*What is needed*.
Scan the lines below for the string "Python" and copy every one that has it.

*Records provided*.
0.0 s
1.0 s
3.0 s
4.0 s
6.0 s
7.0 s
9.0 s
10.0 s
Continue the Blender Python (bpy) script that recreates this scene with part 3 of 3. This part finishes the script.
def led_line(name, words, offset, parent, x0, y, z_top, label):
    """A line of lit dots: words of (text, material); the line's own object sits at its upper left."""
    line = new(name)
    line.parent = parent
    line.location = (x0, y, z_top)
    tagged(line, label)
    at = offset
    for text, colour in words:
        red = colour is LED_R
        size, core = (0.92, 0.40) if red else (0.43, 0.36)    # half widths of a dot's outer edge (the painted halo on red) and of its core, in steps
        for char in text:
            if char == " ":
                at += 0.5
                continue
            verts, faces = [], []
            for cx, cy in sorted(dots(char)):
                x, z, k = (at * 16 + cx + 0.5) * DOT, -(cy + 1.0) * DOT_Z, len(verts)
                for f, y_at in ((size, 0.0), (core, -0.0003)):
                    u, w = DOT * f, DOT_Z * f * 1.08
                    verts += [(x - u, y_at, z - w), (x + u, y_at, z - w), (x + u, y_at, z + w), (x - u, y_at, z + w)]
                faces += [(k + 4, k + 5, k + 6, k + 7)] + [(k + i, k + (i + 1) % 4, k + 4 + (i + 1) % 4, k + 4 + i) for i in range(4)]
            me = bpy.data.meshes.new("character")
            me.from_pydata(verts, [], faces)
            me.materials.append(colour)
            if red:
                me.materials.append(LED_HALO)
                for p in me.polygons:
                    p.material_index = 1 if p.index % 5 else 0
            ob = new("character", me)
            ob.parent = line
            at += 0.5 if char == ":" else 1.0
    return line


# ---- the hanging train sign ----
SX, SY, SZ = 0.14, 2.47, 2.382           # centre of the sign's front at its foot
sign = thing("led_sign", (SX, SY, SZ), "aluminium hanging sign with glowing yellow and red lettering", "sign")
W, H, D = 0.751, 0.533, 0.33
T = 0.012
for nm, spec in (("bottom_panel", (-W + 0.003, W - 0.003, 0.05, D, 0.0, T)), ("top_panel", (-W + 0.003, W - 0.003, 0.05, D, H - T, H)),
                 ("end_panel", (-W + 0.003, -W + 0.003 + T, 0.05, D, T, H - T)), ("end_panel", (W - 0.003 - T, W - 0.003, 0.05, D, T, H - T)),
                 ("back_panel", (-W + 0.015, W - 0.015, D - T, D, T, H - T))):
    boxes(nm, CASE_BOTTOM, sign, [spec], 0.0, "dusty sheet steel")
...
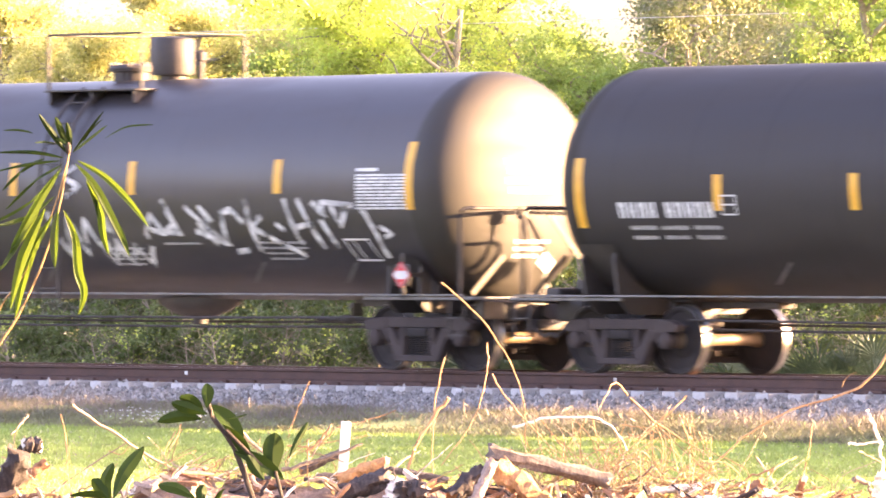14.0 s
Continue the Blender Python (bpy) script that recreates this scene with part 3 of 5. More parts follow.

*Response to the exercise*.
Continue the Blender Python (bpy) script that recreates this scene with part 3 of 3. This part finishes the script.
Continue the Blender Python (bpy) script that recreates this scene with part 3 of 5. More parts follow.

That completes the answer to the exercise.